Jay Hoffmann

Books, movies, and code


The new hardware startups

A lot of focus lately on the failures of the latest swatch of hardware startups jamming AI into their tiny wearable nothings (why these need to be hardware appears to be a simple question of margins. Very hard to charge for API requests to OpenAI, but if you wrap it in a “wearable” you can charge $500 or more).

Anyway, a lot of them have an Apple vibe. But they don’t actually do anything. And, as Benjamin Sandofsky has now pointed out, they don’t have the Apple ethos either.

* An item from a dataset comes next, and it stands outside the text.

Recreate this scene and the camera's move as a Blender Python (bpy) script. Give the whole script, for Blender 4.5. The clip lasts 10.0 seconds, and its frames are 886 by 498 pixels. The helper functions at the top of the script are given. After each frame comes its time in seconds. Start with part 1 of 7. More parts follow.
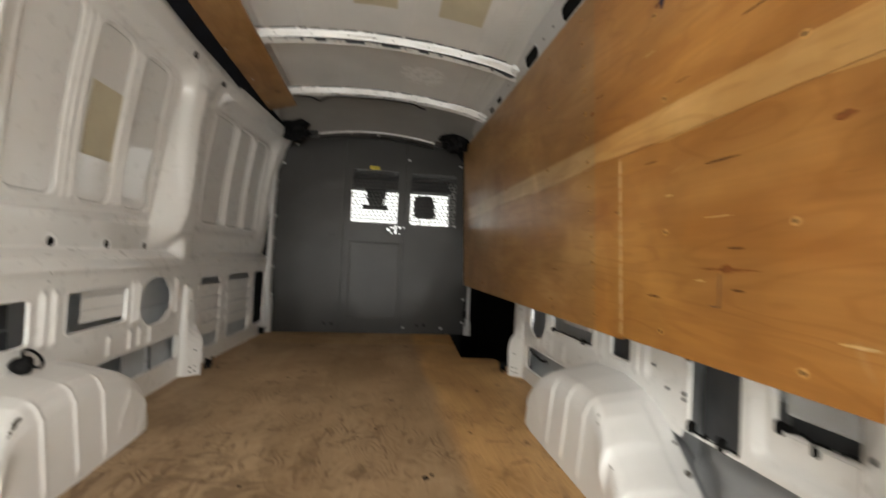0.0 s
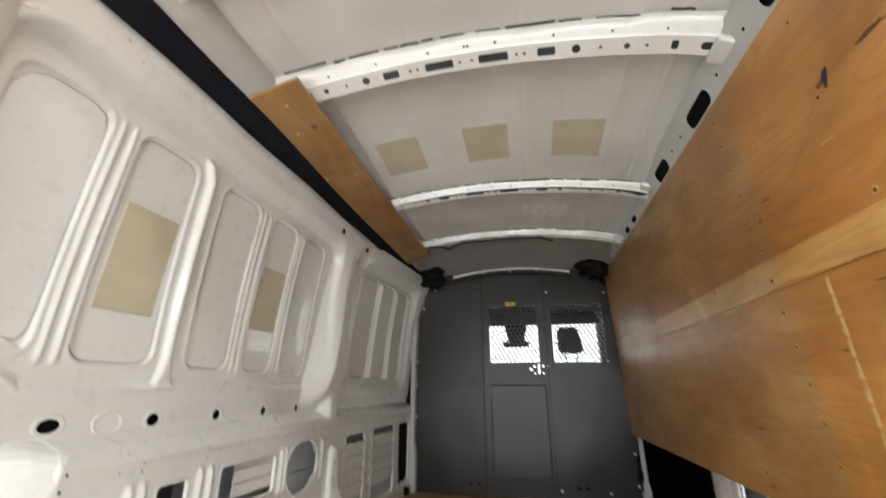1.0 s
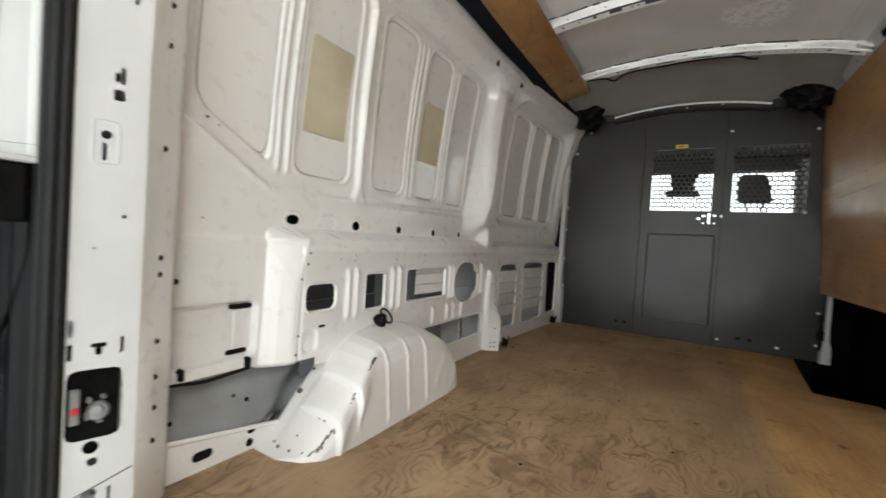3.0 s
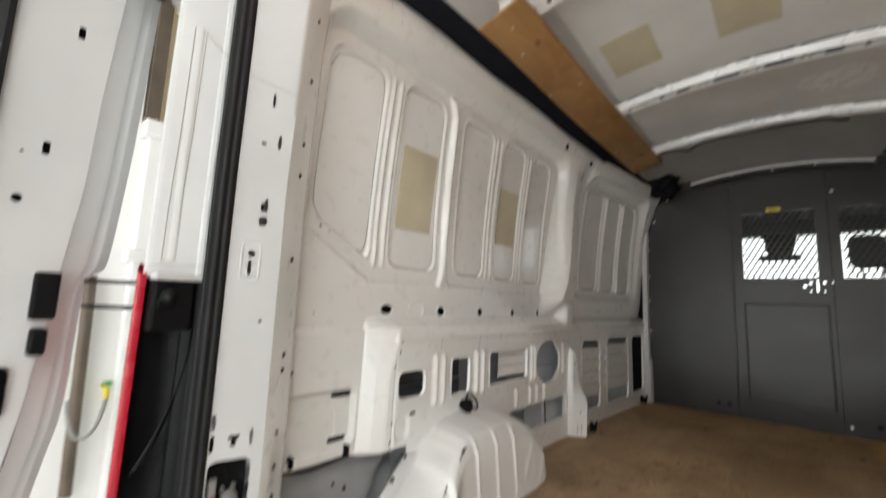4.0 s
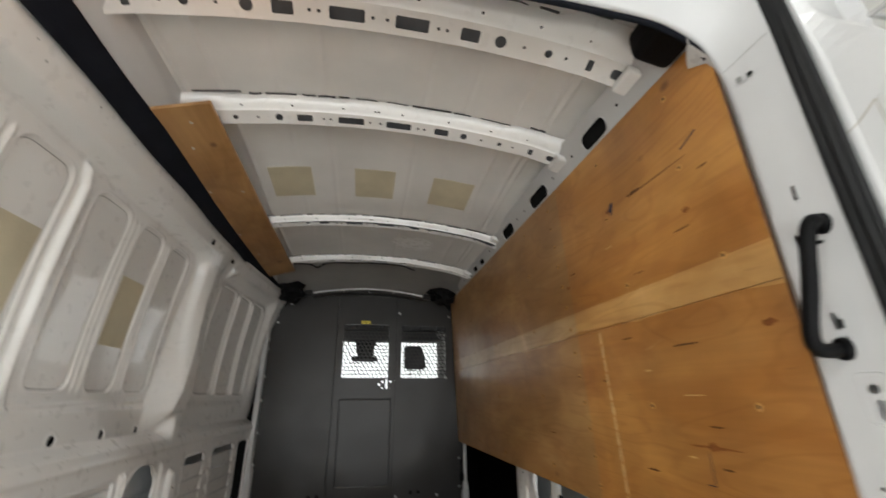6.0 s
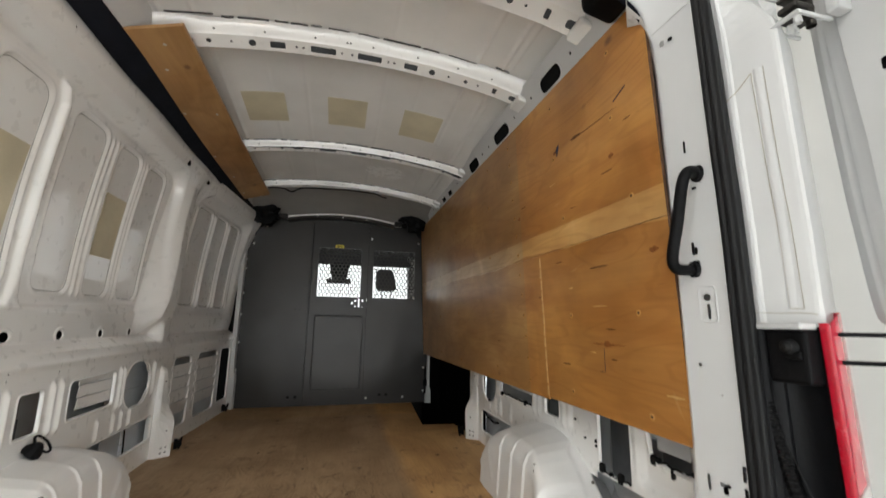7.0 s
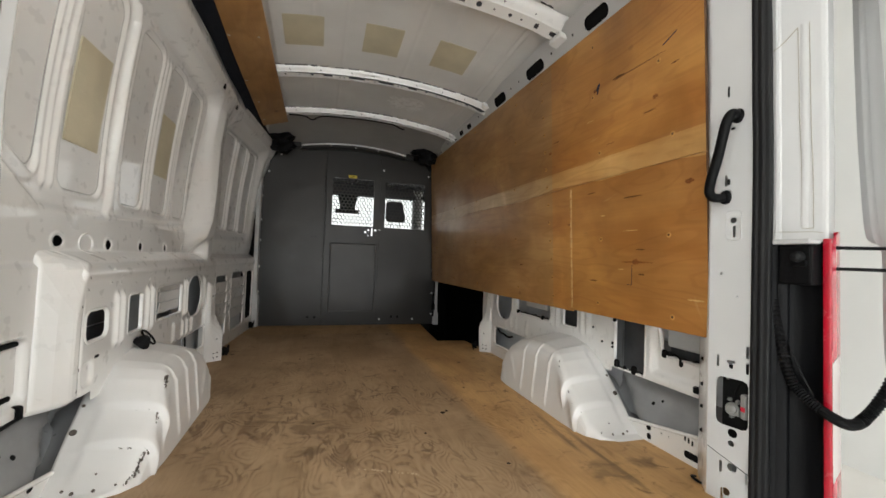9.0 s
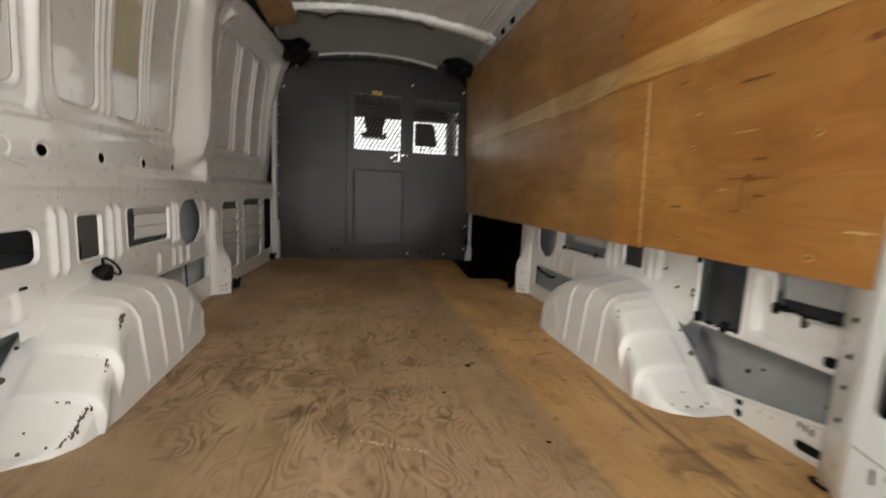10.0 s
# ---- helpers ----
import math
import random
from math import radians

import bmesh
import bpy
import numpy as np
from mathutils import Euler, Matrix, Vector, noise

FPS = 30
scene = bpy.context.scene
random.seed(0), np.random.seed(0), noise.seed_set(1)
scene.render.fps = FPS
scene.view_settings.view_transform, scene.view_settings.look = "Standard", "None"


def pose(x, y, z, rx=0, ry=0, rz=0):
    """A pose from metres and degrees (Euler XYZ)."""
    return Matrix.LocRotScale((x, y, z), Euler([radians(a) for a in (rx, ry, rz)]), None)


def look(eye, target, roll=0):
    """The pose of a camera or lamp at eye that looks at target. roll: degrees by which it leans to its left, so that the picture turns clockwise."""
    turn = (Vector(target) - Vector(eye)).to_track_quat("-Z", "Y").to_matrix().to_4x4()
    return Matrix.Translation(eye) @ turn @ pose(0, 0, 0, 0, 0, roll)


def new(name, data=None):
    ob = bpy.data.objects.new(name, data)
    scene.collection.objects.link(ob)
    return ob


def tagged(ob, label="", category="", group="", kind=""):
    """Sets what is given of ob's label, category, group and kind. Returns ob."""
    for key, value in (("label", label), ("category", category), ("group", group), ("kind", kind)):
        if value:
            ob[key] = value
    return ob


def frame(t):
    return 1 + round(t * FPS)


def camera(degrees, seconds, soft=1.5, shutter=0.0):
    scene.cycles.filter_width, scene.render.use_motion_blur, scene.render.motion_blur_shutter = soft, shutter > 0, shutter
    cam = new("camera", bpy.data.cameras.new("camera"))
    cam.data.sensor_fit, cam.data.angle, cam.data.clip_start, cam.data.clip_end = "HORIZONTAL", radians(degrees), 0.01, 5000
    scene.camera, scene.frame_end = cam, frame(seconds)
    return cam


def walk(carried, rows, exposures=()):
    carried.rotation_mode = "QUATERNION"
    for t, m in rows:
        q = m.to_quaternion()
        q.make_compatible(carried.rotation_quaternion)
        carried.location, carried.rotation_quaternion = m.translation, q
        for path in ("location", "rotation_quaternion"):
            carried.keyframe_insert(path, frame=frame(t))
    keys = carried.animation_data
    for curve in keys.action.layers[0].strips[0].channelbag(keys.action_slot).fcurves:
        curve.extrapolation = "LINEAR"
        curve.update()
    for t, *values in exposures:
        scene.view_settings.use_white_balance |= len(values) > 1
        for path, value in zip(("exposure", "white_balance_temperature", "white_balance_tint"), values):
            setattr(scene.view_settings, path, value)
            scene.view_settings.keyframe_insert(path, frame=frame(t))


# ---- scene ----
cam = camera(94.7, 10.0, 1.5, 0.5)
PATH = [
    (0, (0.089, 0.002, 0.642), (0.389, 1.979, 0.69), 2.6),
    (0.5, (0.135, 0.102, 0.686), (-0.014, 2.071, 1.006), 1.2),
    (1, (0.15, 0.12, 0.732), (-0.241, 1.973, 1.375), 0.1),
    (1.5, (0.151, 0.126, 0.766), (-0.377, 1.895, 1.535), -0.5),
    (2, (0.131, 0.149, 0.694), (-0.552, 1.97, 1.163), 1.8),
    (2.5, (0.129, 0.14, 0.636), (-0.697, 1.96, 0.708), 3.0),
    (2.7, (0.117, 0.126, 0.616), (-0.786, 1.910, 0.574), 3.2),
    (3.8, (0.097, 0.015, 0.647), (-1.226, 1.512, 0.737), 2.5),
    (4, (0.092, 0.009, 0.679), (-1.207, 1.508, 0.935), 2.3),
    (4.5, (0.05, -0.003, 0.783), (-0.995, 1.566, 1.452), 2.1),
    (5, (0.002, -0.028, 0.804), (-0.488, 1.682, 1.717), -0.1),
    (5.5, (-0.023, -0.086, 0.783), (0.001, 1.736, 1.608), -1.3),
    (6, (0.008, -0.144, 0.76), (0.358, 1.703, 1.444), -0.5),
    (6.2, (0.038, -0.191, 0.766), (0.443, 1.668, 1.384), 0.4),
    (7.5, (-0.028, -0.377, 0.666), (0.47, 1.545, 0.907), 0.9),
    (8, (-0.178, -0.417, 0.662), (0.309, 1.514, 0.842), 0.9),
    (8.5, (-0.258, -0.444, 0.644), (0.268, 1.481, 0.769), 1.5),
    (9, (-0.266, -0.426, 0.631), (0.314, 1.487, 0.684), 2.0),
    (9.5, (-0.21, -0.322, 0.614), (0.406, 1.58, 0.566), 1.7),
    (10, (-0.123, -0.081, 0.573), (0.284, 1.86, 0.31), 2.6),
]
walk(cam, [(t, look(eye, target, roll)) for t, eye, target, roll in PATH],
     [(0, 0.2, 6750, 10), (0.5, 0.33, 6400, 10), (1, 0.45, 6300, 10), (1.5, 0.42, 6250, 7), (2, 0.3, 6050, 6), (2.5, 0.36, 6150, 5), (4, 0.12, 6350, 10), (4.5, -0.05, 6500, 10), (5, -0.16, 6700, 10), (5.5, -0.08, 6350, 9), (6, -0.09, 6350, 10), (8, -0.05, 6380, 10), (9, -0.04, 6420, 10), (10, -0.03, 6700, 10)])

# ---- light ----
world = bpy.data.worlds.new("sky")
scene.world = world
world.use_nodes = True
wn = world.node_tree.nodes
sky = wn.new("ShaderNodeTexSky")
sky.sky_type, sky.sun_disc = "NISHITA", False
sky.sun_elevation, sky.sun_rotation = radians(40), radians(200)
world.node_tree.links.new(sky.outputs[0], wn["Background"].inputs[0])
wn["Background"].inputs[1].default_value = 0.12
scene.view_settings.exposure = 0.0


def area(name, where, target, sx, sy, watts, colour):
    la = bpy.data.lights.new(name, "AREA")
    la.shape, la.size, la.size_y, la.energy, la.color = "RECTANGLE", sx, sy, watts, colour
    ob = new(name, la)
    ob.matrix_world = look(where, target)
    return ob


LAMP = 44.5
REAR_FILL = 87.5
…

I blame the team’s nostalgia. They clearly want to recreate the Apple from 2007, but that’s impossible under venture capital constraints and without the momentum of Apple. Contrary to what Imran, Ken, and I’m sure many others at Humane believe, the iPhone didn’t begin with their work in the 2000’s on Project Purple. It began in 1976 with the Apple computer, and the decades of goodwill it built up in consumers. The project was spearheaded by a guy ready to waste billions in iPod revenue if it helped achieve his vision, and he answered to nobody. It came together at the perfect point in time, when everyone knew the power of the Internet, but there wasn’t a way to carry the whole experience in your pocket. You can’t replicate all these factors in a few years, no matter how much money a VC throws at you.